§ What the task asks:
Repeat exactly the lines between and including those that contain "for t, *values" and "scene.view_settings.keyframe_insert(path, frame=frame(t))". Output no other line.

§ Source excerpt:
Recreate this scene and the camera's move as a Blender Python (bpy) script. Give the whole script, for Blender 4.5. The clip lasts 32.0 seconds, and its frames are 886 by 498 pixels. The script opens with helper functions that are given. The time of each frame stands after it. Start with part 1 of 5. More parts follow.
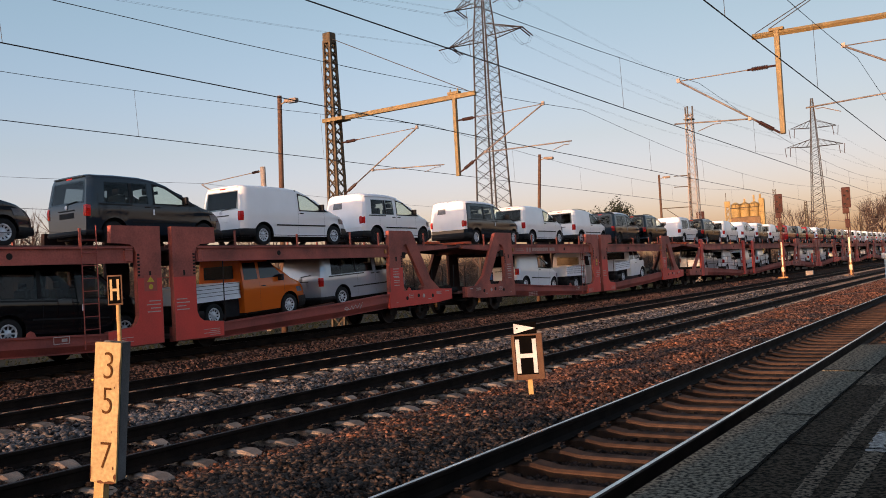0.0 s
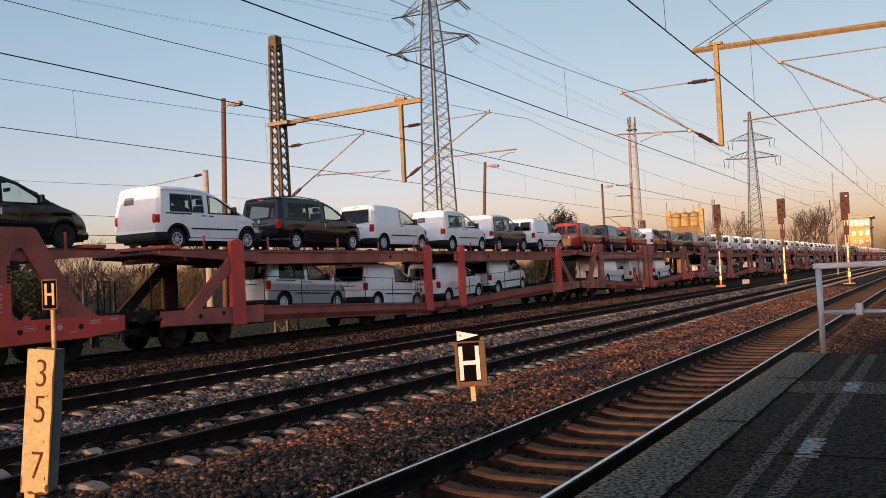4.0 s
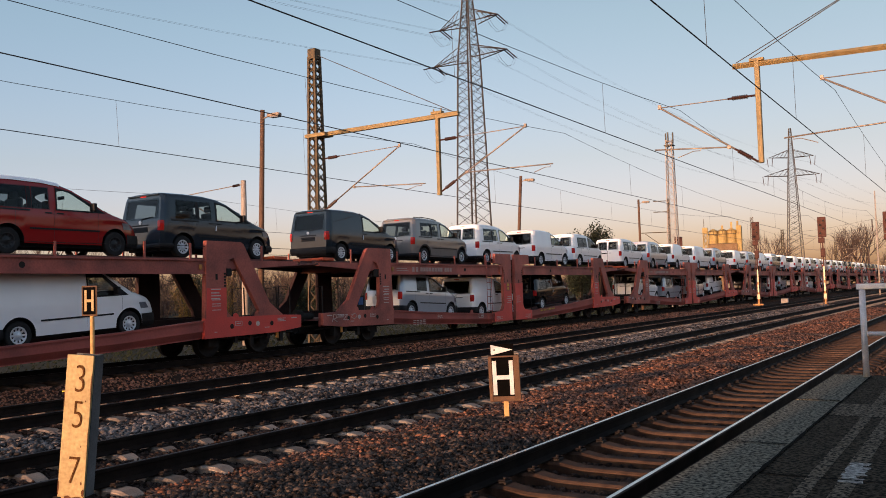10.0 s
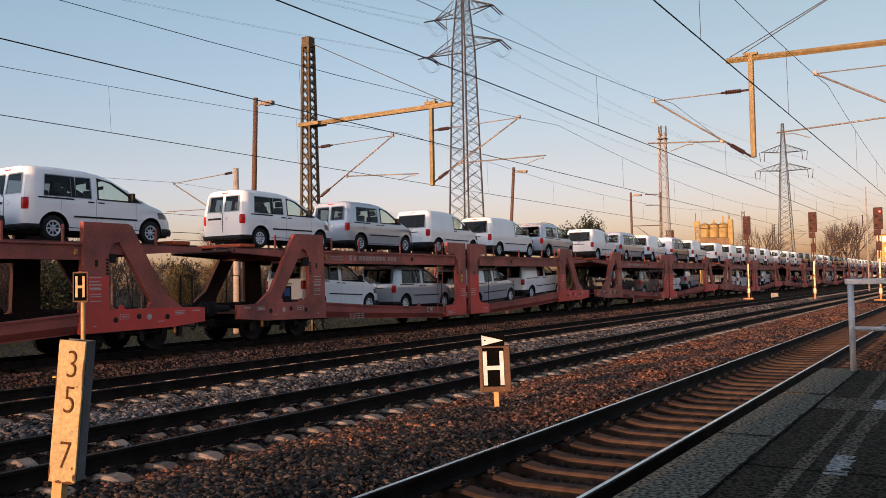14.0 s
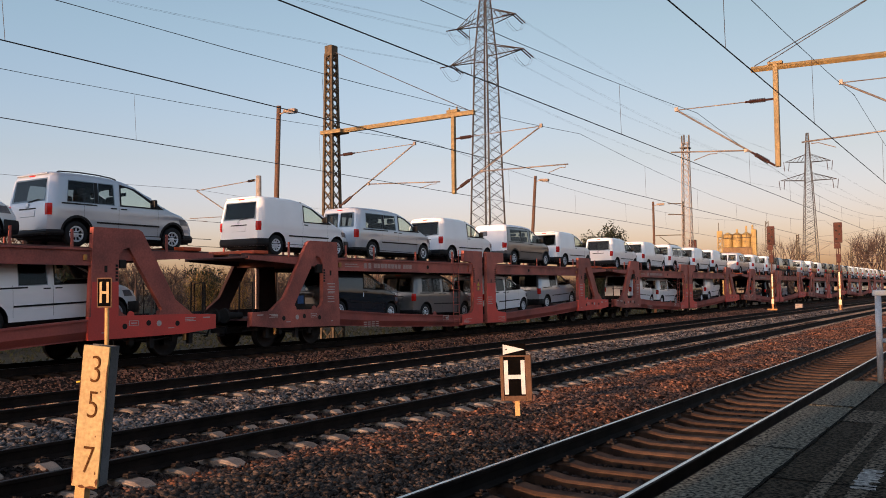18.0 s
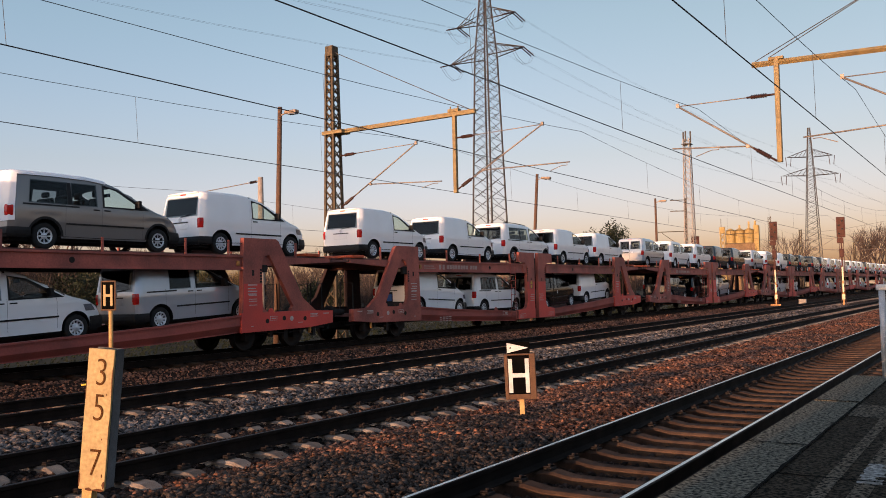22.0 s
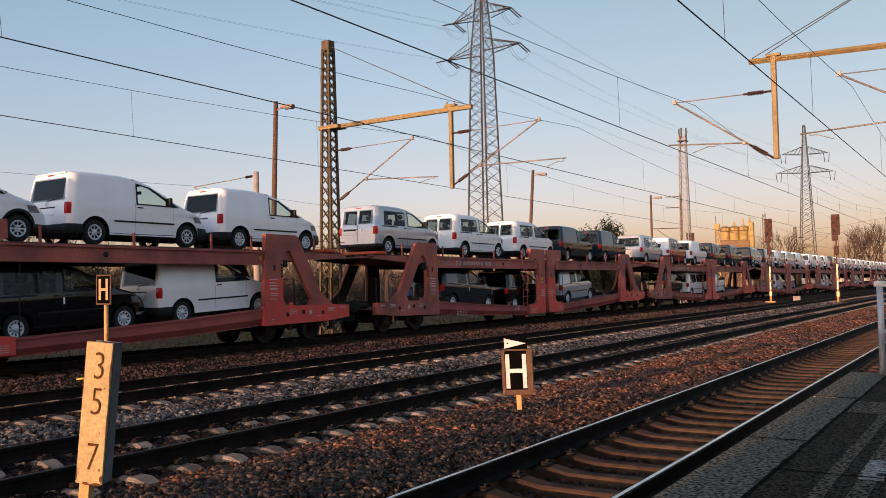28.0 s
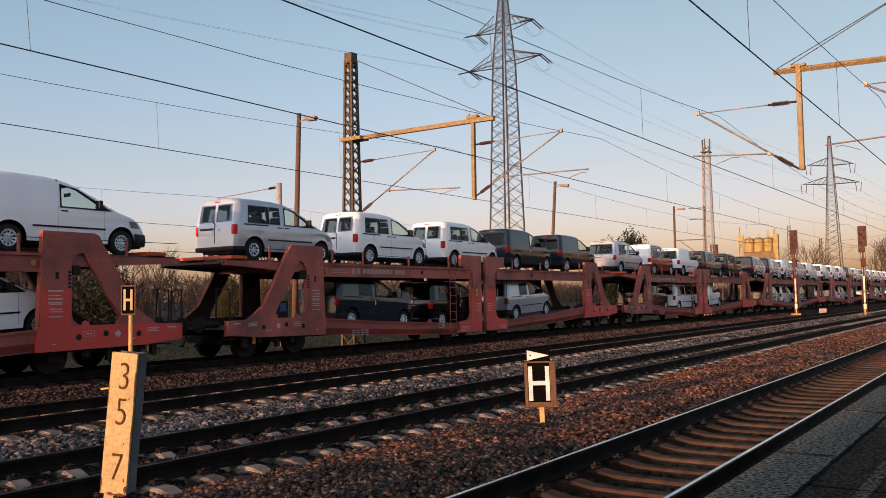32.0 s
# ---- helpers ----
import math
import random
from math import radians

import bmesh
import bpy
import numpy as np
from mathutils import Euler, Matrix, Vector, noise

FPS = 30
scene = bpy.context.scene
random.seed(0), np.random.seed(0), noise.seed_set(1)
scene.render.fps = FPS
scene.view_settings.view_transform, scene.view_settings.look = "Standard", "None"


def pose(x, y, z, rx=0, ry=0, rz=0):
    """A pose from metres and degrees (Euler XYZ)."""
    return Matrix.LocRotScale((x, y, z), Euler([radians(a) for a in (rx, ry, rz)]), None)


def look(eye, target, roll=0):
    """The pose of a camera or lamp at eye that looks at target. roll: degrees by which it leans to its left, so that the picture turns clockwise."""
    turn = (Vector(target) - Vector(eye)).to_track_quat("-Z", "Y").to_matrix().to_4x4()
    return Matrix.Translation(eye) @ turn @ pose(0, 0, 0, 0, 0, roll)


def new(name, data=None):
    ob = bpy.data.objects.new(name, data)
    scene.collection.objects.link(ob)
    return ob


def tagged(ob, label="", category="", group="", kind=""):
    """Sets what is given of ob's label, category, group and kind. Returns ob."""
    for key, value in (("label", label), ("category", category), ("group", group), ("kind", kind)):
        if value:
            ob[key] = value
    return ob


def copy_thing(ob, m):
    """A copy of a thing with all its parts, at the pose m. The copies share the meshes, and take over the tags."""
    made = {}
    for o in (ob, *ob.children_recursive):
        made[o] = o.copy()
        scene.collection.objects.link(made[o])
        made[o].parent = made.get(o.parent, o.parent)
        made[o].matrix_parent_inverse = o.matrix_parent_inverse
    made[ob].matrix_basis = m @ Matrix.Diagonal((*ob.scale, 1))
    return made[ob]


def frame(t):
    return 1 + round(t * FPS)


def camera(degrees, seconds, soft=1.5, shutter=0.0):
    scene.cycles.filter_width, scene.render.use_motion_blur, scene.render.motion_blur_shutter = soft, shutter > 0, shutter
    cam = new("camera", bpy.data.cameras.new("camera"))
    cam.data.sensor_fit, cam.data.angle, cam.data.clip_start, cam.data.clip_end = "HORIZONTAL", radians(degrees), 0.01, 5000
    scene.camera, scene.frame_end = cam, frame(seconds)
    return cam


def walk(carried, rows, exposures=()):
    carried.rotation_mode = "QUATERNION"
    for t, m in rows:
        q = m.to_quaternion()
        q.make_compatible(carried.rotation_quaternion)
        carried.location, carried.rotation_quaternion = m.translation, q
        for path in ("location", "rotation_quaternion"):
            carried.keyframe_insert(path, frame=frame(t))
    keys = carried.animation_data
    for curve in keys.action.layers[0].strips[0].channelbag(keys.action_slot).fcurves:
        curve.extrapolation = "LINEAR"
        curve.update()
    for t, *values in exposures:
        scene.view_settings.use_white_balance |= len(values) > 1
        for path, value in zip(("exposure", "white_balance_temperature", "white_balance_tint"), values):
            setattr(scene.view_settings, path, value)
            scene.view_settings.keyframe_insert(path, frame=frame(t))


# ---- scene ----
# camera: hand-held on a station platform; tracks run along +y, rail tops at z = 0
cam = camera(54.5, 32.0, soft=0.9)
TRACK1, TRACK2, TRACK3, TRACK4 = -3.337, -8.236, -12.84, -19.6
EXPOSURE = (1.36, 6500, 22)
PATH = [
    (0, 0.000, 0.000, 1.621, 91.713, 3.199, 33.816), (0.5, 0.009, -0.003, 1.624, 91.662, 3.332, 33.822),
    (1, -0.009, 0.003, 1.619, 91.841, 3.238, 34.240), (1.5, -0.006, 0.006, 1.628, 92.086, 3.008, 34.595),
    (2, -0.005, 0.010, 1.637, 91.886, 2.793, 34.331), (2.5, 0.000, 0.007, 1.632, 91.677, 2.568, 32.055),
    (3, 0.015, -0.011, 1.635, 91.772, 2.601, 30.938), (3.5, 0.016, -0.008, 1.633, 91.811, 2.577, 30.400),
    (4, 0.024, -0.009, 1.633, 91.930, 2.766, 30.150), (4.5, 0.024, -0.016, 1.636, 91.957, 2.863, 30.184),
    (6.5, 0.011, 0.001, 1.629, 91.619, 2.567, 30.293), (7, 0.015, 0.001, 1.630, 91.647, 2.490, 30.387),
    (7.5, 0.013, -0.001, 1.630, 91.784, 2.240, 30.361), (8, 0.013, -0.003, 1.631, 92.212, 1.953, 30.568),
    (8.5, 0.005, -0.006, 1.635, 92.526, 1.617, 30.783), (9, -0.007, -0.003, 1.635, 92.635, 1.609, 31.461),
    (9.5, -0.011, -0.002, 1.635, 92.795, 1.655, 32.053), (10, -0.006, 0.003, 1.635, 92.894, 1.736, 32.375),
    (10.5, -0.004, 0.002, 1.638, 93.059, 1.699, 32.470), (11, -0.007, -0.003, 1.633, 93.080, 1.579, 32.476),
    (11.5, -0.010, -0.005, 1.637, 93.285, 1.465, 32.460), (12, -0.004, -0.009, 1.636, 93.415, 1.424, 32.364),
    (12.5, -0.001, -0.019, 1.634, 93.305, 1.359, 32.331), (13, 0.000, -0.023, 1.635, 93.130, 1.258, 31.777),
    (13.5, -0.002, -0.015, 1.632, 92.955, 1.201, 31.865), (14, 0.007, -0.022, 1.632, 92.247, 1.065, 31.814),
    (14.5, 0.002, -0.014, 1.630, 91.682, 1.035, 31.728), (16.5, -0.007, -0.015, 1.632, 92.565, 0.520, 32.513),
    (17, -0.016, -0.011, 1.631, 92.938, 0.332, 32.836), (17.5, -0.022, -0.008, 1.630, 92.897, 0.466, 33.041),
    (18, -0.010, -0.014, 1.631, 92.819, 0.647, 33.190), (18.5, -0.005, -0.017, 1.628, 92.896, 0.770, 33.294),
    (19, -0.004, -0.020, 1.631, 92.847, 0.955, 33.216), (19.5, -0.007, -0.017, 1.632, 92.943, 1.162, 32.949),
    (20, -0.019, -0.014, 1.627, 92.840, 1.322, 32.872), (20.5, -0.009, -0.018, 1.631, 92.715, 1.410, 32.984),
    (21, -0.002, -0.023, 1.633, 92.851, 1.305, 33.039), (21.5, -0.013, -0.024, 1.635, 92.971, 1.116, 33.141),
    (22, -0.013, -0.022, 1.632, 92.768, 1.287, 33.382), (22.5, -0.037, -0.017, 1.630, 92.772, 1.478, 33.380),
    (23, -0.049, -0.013, 1.629, 92.902, 1.447, 33.379), (23.5, -0.061, -0.003, 1.626, 92.948, 1.402, 33.521),
    (24, -0.061, -0.007, 1.625, 92.976, 1.249, 33.848), (24.5, -0.057, -0.017, 1.629, 92.960, 1.045, 33.861),
    (25, -0.056, -0.020, 1.625, 92.872, 0.966, 33.734), (25.5, -0.051, -0.017, 1.626, 92.797, 1.034, 33.607),
    (26, -0.049, -0.023, 1.629, 92.813, 0.972, 33.504), (26.5, -0.055, -0.022, 1.629, 92.751, 0.936, 33.080),
    (28.5, -0.061, -0.017, 1.623, 92.342, 1.113, 33.055), (29, -0.060, -0.017, 1.625, 92.211, 1.117, 33.112),
    (29.5, -0.057, -0.028, 1.628, 92.287, 1.001, 33.303), (30, -0.049, -0.030, 1.630, 92.626, 0.979, 33.538),
    (30.5, -0.064, -0.025, 1.628, 92.843, 0.862, 33.684), (31, -0.076, -0.020, 1.626, 92.997, 0.750, 33.901),
    (31.5, -0.093, -0.004, 1.625, 93.332, 0.769, 34.231), (32, -0.084, -0.008, 1.627, 93.250, 0.898, 34.473),
]
TRAVEL = [(0, -0.00), (1, 10.48), (2, 20.46), (3, 30.35), (4, 40.15), (5, 49.47), (6, 58.72), (7, 67.77), (8, 76.57), (9, 85.23), (10, 93.61), (11, 101.73), (12, 109.58), (13, 117.20), (14, 124.63), (15, 132.04), (16, 139.28), (17, 146.20), (18, 152.74), (19, 158.93), (20, 164.80), (21, 170.39), (22, 175.77), (23, 180.98), (24, 185.99), (25, 190.65), (26, 194.87), (27, 198.71), (28, 202.19), (29, 205.18), (30, 207.42), (31, 208.99), (32, 209.81)]
walk(cam, [(t, pose(x, y, z, a, b, c)) for t, x, y, z, a, b, c in PATH], exposures=((0, *EXPOSURE), (32, *EXPOSURE)))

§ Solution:
    for t, *values in exposures:
        scene.view_settings.use_white_balance |= len(values) > 1
        for path, value in zip(("exposure", "white_balance_temperature", "white_balance_tint"), values):
            setattr(scene.view_settings, path, value)
            scene.view_settings.keyframe_insert(path, frame=frame(t))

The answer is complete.